Más tarde supe que Cortázar no había escrito nada aquel año, porque se había muerto un poco antes, y que el libro que me vendió el librero no era el último sino el primero. Se llamaba «El examen» y era una novela experimental, dificilísima de leer, que Cortázar nunca había querido publicar y editaron después de su muerte.

Me llevé el libro a casa y le puse mi nombre y la fecha en la página tres, como había aprendido a hacer con mis novelitas de misterio: Hernán Casiari, 1 de agosto de 1986.

Después me senté en un rincón tranquilo del patio y quise leer aquello que me había recomendado la única profesora que no me quería expulsar del sistema educativo. 

Y no entendí nada. Ni medio párrafo. Ni una sola palabra.

Las letras se sucedían en castellano pero parecían escritas en otro idioma. Todo era confuso y desalentador. Cortázar rebanaba las frases sin poner comas ni puntos, a veces pasaba de la prosa al poema, de la acción al ensayo, del tú al vos, del chiste interno al surrealismo. Pero esto lo sé ahora. En aquel momento solamente pensé dos cosas: o que mi profesora no me conocía en absoluto; o que yo era de verdad un imbécil, como aseguraba el resto del profesorado.

Pasó el fin de semana y el lunes Cristina Canata, en su clase de historia, me llamó aparte y me preguntó si había seguido su recomendación. Fui sincero y le dije que Cortázar me parecía una mierda. Cuando supo qué libro me había comprado se empezó a reír y me dijo que claro, que por supuesto, que era un error empezar por semejante ladrillo.
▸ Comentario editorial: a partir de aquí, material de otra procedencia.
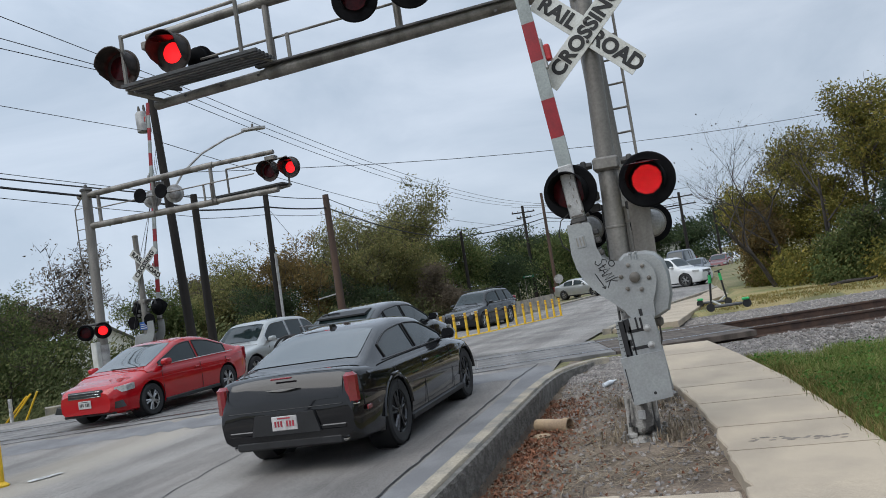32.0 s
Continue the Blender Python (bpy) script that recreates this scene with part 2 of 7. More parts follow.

Y me prestó «Bestiario», el libro de cuentos más alucinante de mis catorce años.

Desde esa edad y hasta los diecinueve leí la obra completa de Cortázar (cuento, ensayo, poemario, novela, miscelánea) con la misma voracidad que un chico de hoy mira «Breaking Bad» o se masturba. No podía parar. En un momento dejó de ser un escritor para mí, Cortázar, y se convirtió en un amigo viejo que me daba consejos al oído:

No te preocupes por nada —me decía—, la vida va a seguir siendo un juego cuando tengas treinta, y cincuenta, y setenta.

Cristina Canata también fue mi amiga en esos años y después, cuando terminé el colegio y me fui del pueblo con ganas de ser escritor.

Una de las pocas cosas que me llevé en el bolso de mi primera mudanza fue ese libro: «El examen». Ya estaba ajado y tenía el lomo desteñido. Su azul ya no era azul.

Desde los años noventa y hasta ahora escribí como un loco, sin parar, y tuve docenas de mudanzas, incluso una intercontinental. Lo más antiguo que tengo acá, en mi casa de Barcelona, es ese libro. Es un objeto, cierto, y los objetos no me importan porque soy muy despreocupado. Pero por alguna razón elegí salvarlo, siempre, de todos los incendios que me quemaron vivo.